Type again, exactly, the lines below from the start through the line that includes "scene.collection.objects.link(ob)".

DATA SEGMENT:
= = = =

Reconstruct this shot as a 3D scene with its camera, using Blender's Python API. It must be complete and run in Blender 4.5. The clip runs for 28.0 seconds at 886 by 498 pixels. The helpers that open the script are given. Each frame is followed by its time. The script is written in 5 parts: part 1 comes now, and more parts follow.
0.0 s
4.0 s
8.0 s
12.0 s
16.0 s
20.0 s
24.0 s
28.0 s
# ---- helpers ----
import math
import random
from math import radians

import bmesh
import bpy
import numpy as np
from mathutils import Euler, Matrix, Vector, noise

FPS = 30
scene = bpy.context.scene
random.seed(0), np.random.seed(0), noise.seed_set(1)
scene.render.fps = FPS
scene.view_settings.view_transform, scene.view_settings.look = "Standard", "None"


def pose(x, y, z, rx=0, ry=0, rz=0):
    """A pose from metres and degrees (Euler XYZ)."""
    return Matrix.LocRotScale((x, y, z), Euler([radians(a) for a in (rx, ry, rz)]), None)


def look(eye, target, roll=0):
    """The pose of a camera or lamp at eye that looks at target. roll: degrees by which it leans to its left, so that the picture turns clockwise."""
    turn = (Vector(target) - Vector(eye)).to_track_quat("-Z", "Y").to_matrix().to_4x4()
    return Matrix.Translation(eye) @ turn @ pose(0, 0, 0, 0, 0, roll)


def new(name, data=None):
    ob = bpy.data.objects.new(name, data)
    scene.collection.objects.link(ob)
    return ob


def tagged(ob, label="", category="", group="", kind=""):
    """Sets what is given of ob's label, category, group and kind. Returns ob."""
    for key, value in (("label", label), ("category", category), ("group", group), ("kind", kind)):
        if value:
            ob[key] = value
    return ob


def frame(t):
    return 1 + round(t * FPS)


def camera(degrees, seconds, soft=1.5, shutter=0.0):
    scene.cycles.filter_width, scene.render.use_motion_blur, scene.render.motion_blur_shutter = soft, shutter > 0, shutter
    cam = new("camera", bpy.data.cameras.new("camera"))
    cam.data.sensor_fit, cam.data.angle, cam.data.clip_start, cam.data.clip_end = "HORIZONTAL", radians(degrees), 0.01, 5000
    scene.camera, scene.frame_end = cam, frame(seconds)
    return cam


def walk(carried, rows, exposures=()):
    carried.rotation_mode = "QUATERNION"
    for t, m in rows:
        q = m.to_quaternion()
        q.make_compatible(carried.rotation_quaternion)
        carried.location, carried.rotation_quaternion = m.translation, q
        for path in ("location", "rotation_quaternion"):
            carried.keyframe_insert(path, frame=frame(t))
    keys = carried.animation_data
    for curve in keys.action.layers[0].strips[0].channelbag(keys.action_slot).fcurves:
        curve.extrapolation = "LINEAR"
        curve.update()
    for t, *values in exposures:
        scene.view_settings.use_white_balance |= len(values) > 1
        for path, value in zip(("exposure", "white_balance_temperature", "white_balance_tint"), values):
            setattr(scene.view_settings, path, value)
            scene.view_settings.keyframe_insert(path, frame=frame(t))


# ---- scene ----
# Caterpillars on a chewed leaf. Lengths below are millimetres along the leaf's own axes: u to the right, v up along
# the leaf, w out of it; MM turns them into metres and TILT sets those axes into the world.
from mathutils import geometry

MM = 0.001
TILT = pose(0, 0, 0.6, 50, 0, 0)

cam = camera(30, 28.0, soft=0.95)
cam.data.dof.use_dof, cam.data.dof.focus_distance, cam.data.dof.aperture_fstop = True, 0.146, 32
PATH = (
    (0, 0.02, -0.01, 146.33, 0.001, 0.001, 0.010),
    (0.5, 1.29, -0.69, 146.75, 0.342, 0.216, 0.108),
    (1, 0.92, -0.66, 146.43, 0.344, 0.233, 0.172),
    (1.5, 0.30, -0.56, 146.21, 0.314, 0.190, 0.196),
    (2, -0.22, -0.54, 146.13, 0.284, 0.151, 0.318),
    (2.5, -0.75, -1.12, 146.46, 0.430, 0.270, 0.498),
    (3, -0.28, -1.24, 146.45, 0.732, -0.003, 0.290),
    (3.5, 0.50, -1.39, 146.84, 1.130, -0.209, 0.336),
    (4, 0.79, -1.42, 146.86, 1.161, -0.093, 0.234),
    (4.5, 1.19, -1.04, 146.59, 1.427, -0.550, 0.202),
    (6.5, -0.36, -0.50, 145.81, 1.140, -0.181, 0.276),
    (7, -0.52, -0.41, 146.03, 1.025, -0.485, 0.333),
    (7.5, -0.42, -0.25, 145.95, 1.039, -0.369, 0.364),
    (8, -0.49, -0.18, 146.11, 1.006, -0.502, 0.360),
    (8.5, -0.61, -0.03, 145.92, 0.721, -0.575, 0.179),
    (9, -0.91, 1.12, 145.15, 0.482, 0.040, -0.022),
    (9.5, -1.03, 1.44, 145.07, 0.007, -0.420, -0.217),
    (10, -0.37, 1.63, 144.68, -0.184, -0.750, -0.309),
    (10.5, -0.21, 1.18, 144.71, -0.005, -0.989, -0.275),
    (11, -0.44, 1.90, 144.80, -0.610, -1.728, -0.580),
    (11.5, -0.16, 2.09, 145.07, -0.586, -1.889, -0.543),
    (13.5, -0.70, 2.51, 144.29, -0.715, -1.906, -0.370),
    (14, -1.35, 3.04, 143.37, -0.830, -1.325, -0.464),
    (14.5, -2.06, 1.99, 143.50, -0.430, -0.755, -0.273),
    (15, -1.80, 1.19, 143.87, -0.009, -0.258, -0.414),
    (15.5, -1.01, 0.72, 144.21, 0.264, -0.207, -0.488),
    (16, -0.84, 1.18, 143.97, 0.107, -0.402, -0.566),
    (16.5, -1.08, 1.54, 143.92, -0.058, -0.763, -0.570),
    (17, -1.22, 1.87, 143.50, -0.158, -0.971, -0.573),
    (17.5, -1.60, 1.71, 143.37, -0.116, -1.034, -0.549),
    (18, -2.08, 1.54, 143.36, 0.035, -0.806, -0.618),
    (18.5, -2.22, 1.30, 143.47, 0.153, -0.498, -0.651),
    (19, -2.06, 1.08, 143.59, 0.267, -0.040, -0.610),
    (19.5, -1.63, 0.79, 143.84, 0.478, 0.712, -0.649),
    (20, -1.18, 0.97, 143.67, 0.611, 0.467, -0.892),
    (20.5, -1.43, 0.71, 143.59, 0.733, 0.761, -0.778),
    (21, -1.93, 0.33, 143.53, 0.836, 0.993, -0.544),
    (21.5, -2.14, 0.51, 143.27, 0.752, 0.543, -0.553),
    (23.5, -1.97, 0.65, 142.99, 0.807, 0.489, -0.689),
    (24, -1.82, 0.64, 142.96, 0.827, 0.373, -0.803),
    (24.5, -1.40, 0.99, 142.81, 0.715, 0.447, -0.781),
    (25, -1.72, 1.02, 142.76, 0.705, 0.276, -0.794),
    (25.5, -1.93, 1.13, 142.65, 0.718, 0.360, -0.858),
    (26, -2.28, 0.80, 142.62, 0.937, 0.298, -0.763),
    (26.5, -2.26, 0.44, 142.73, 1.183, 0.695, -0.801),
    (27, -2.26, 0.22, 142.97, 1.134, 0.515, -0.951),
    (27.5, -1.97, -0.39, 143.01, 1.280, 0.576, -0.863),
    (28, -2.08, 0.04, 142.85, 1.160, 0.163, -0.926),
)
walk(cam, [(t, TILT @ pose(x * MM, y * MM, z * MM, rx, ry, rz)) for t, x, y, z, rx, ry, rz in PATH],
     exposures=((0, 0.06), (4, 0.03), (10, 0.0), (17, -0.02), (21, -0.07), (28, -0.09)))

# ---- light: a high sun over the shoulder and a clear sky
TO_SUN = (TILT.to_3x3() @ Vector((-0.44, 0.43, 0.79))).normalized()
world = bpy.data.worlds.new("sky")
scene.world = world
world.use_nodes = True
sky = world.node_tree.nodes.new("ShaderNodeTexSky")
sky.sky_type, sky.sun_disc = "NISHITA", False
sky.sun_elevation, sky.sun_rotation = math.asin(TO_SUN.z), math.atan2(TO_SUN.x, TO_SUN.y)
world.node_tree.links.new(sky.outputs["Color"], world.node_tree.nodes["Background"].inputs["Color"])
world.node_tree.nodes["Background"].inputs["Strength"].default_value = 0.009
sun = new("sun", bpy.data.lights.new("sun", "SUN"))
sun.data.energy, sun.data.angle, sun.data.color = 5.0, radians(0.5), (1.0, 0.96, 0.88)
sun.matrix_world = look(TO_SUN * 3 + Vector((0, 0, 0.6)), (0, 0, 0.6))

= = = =

COMPLETE OUTPUT:
Reconstruct this shot as a 3D scene with its camera, using Blender's Python API. It must be complete and run in Blender 4.5. The clip runs for 28.0 seconds at 886 by 498 pixels. The helpers that open the script are given. Each frame is followed by its time. The script is written in 5 parts: part 1 comes now, and more parts follow.
0.0 s
4.0 s
8.0 s
12.0 s
16.0 s
20.0 s
24.0 s
28.0 s
# ---- helpers ----
import math
import random
from math import radians

import bmesh
import bpy
import numpy as np
from mathutils import Euler, Matrix, Vector, noise

FPS = 30
scene = bpy.context.scene
random.seed(0), np.random.seed(0), noise.seed_set(1)
scene.render.fps = FPS
scene.view_settings.view_transform, scene.view_settings.look = "Standard", "None"


def pose(x, y, z, rx=0, ry=0, rz=0):
    """A pose from metres and degrees (Euler XYZ)."""
    return Matrix.LocRotScale((x, y, z), Euler([radians(a) for a in (rx, ry, rz)]), None)


def look(eye, target, roll=0):
    """The pose of a camera or lamp at eye that looks at target. roll: degrees by which it leans to its left, so that the picture turns clockwise."""
    turn = (Vector(target) - Vector(eye)).to_track_quat("-Z", "Y").to_matrix().to_4x4()
    return Matrix.Translation(eye) @ turn @ pose(0, 0, 0, 0, 0, roll)


def new(name, data=None):
    ob = bpy.data.objects.new(name, data)
    scene.collection.objects.link(ob)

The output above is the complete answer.